There is another moral argument against eliminating interest on reserves: to do so would be to move the goalposts half way through the game. Until a couple of years ago, banks in many parts of the world had been through a long cycle of subdued profit margins brought about by ultra-loose monetary policies. That was particularly true in Europe where interest rates were nudged, or fell below, zero for many years as policymakers tried to spark growth. When interest rates are low, the margin between deposit interest and loan interest tends to be compressed. Lower margins meant lower profits and subdued stock market valuations. Allowing banks to benefit from today’s symmetrically higher rates is only right.

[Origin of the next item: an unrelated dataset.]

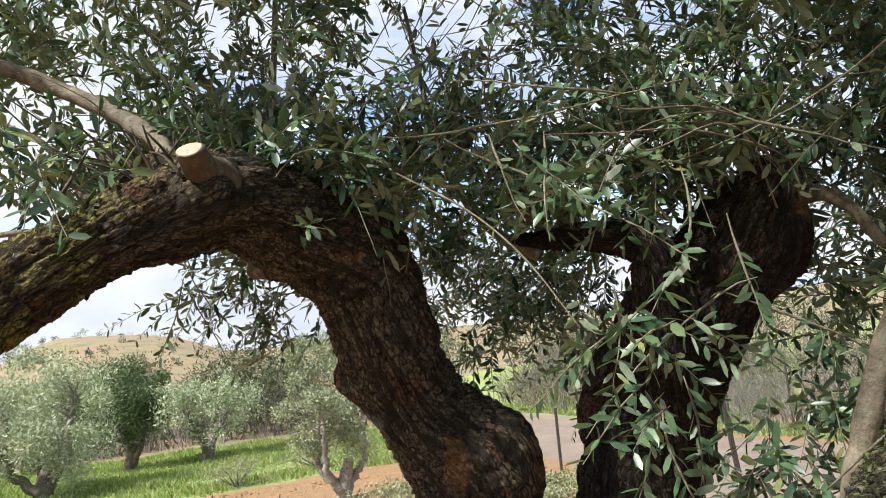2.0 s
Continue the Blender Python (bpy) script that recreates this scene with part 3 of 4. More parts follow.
stub((-0.76, 2.06, 1.925), (-0.769, 1.955, 1.954), 0.039, 0.0235, "sawn-off branch stub with a pale cut face", saw=(-0.1, -0.6, 0.8))
stub((-0.72, 2.10, 1.87), (-0.718, 2.07, 1.885), 0.018, 0.013, "small cut knot", WOUND)
stub((-0.64, 2.42, 1.765), (-0.735, 2.47, 1.785), 0.028, 0.023, "sawn-off branch stub")
stub((0.672, 1.655, 1.945), (0.655, 1.62, 1.985), 0.014, 0.012, "small sawn side branch")
stub((0.55, 2.31, 1.742), (0.567, 2.272, 1.74), 0.015, 0.013, "reddish cut knot", WOUND)
stub((0.455, 2.30, 1.78), (0.452, 2.262, 1.78), 0.014, 0.012, "small cut knot", WOUND)
stub((0.0, 2.62, 1.9), (-0.02, 2.55, 1.86), 0.03, 0.026, "dark stub", WOUND)


def healed_ring(at, facing, size):
    """A lip of wood that has rolled half round an old cut, thick above and fading below, with a dark hollow middle."""
    f = Vector(facing).normalized()
    q = f.to_track_quat("Z", "Y")
    rg = np.random.default_rng(3)
    rings, sides = 48, 12
    verts, faces = [], []
    for i in range(rings):
        a = 2 * math.pi * i / rings
        lip = 0.5 + 0.5 * math.cos(a - 2.1)
        rr = size * (1 + 0.12 * math.sin(2 * a + 0.5) + 0.05 * math.sin(5 * a))
        tube = size * (0.06 + 0.22 * lip + 0.03 * math.sin(7 * a) + 0.02 * math.sin(11 * a + 1))
        for j in range(sides):
            p = 2 * math.pi * j / sides
            w = tube * (1 + 0.12 * rg.normal())
            v = Vector(((rr + w * math.cos(p)) * math.cos(a) * 0.85, (rr + w * math.cos(p)) * math.sin(a), w * math.sin(p) - size * 0.75 * (1 - lip)))
            verts.append(Vector(at) + q @ v)
            faces.append((i * sides + j, (i + 1) % rings * sides + j, (i + 1) % rings * sides + (j + 1) % sides, i * sides + (j + 1) % sides))
    me = bpy.data.meshes.new("healed_knot")
    me.from_pydata(verts, [], faces)
    me.polygons.foreach_set("use_smooth", np.ones(len(faces), bool))
    me.materials.append(WOUND)
    me.update()
    knot = child("healed_knot", me, tree, "pale swollen lip round an old cut")
    verts, faces = [], []
    for i in range(6):
        for j in range(24):
            a = 2 * math.pi * j / 24
            rr = size * (0.95 - 0.17 * i)
            v = Vector((rr * math.cos(a) * 0.85, rr * math.sin(a), -size * (0.25 + 0.06 * i) + 0.002 * rg.normal()))
            verts.append(Vector(at) + q @ v)
            if i:
                faces.append(((i - 1) * 24 + j, (i - 1) * 24 + (j + 1) % 24, i * 24 + (j + 1) % 24, i * 24 + j))
    faces.append(tuple(range(120, 144)))
    me = bpy.data.meshes.new("hollow")
    me.from_pydata(verts, [], faces)
    me.materials.append(HOLLOW_WOOD)
    me.update()
    child("hollow", me, knot, "dark hollow")


HOLLOW_WOOD = simple("dark_hollow_wood", (0.012, 0.009, 0.006), (0.06, 0.042, 0.026), 90.0, 0.95)
healed_ring((0.087, 1.322, 1.402), (-0.85, -0.5, 0.3), 0.031)

rng = np.random.default_rng(5)
PATH_A, PATH_B = np.array([0.05, -0.05, 1.6]), np.array([-0.95, 0.55, 1.65])


def clear_of_path(P, room):
    ab = PATH_B - PATH_A
    k = np.clip(((P - PATH_A) @ ab) / (ab @ ab), 0, 1)
    return np.linalg.norm(P - (PATH_A + k[:, None] * ab), axis=1) > room


# thin places in the crown: middle, half widths, share of the leaves that stay
HOLES = [((-0.75, 2.7, 1.48), (0.26, 0.6, 0.14), 0.14), ((-0.33, 2.4, 2.29), (0.2, 0.25, 0.11), 0.3), ((-0.21, 2.75, 2.43), (0.28, 0.32, 0.18), 0.13), ((-0.08, 3.15, 2.58), (0.34, 0.4, 0.22), 0.13), ((-0.9, 3.2, 1.35), (0.3, 0.6, 0.12), 0.14), ((-1.0, 2.12, 2.14), (0.22, 0.18, 0.07), 0.14),
         ((0.37, 2.08, 1.70), (0.2, 0.24, 0.13), 0.14), ((-0.45, 2.2, 1.74), (0.2, 0.2, 0.12), 0.08), ((0.82, 2.4, 1.72), (0.2, 0.8, 0.10), 0.3)]


def thin_out(P):
    keep = np.ones(len(P), bool)
    for c, r, stay in HOLES:
        q = np.sum(((P - np.array(c)) / np.array(r)) ** 2, axis=1)
        keep &= (q > 1) | (rng.random(len(P)) < stay)
    return keep


STEMS, LEAVES, NEAR = [], [], []      # NEAR: (stem, its leaves)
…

The related central banking arguments against abolition are powerful, too. As BoE governor Andrew Bailey has reiterated in recent speeches, the current system is a key mechanism for transmitting monetary policy to the economy. That in turn feeds through to benefits for customers — reserve interest pegged to base rates underpins higher deposit rates and lower lending rates. Financial stability is also enhanced: remunerated reserves incentivise banks to keep high levels of liquid funds at the BoE.

In truth, even reformist policymakers are not advocating the kind of extreme interest seizure that Farage has suggested. Economists that Farage claims as backers of his plan have in fact argued for a far subtler change — creating a relatively small tier of reserves that would go unremunerated while the remainder would still attract interest. 

Such a system already applies in the eurozone, where the European Central Bank last year imposed a 0 per cent tier of compulsory reserves equivalent to 1 per cent of banks’ deposits, with interest paid on surplus reserves. It is too early to chart the impact, but bankers suspect that the transmission speed of rate changes may be impaired. In exchange, eurozone central banks are saving about €6bn in interest payments.

An incoming Labour government in the UK, now universally predicted by the polls, should not countenance even this kind of relatively small change. And not only because the monetary gain would be small. Imposing yet another de facto tax on banks would undermine all the pro-business, pro-growth, pro-investment policy preparations that Sir Keir Starmer’s party has made over the past year or two. Quixotic windfall taxes imposed by European governments have compounded shrunken profit margins and spooked foreign investors, keeping the region’s bank valuations way below those of US rivals.

It is encouraging that chancellor-in-waiting Rachel Reeves has professed no intention of pressing Bailey (her former boss at the central bank back in the early 2000s) to make such a backdoor change to bank taxation. Nor should she be swayed into raising the front-door supertax or levy. The growth agenda that forms a central plank of Labour’s electoral pitch cannot be effectively fuelled with a whipping-boy banking sector.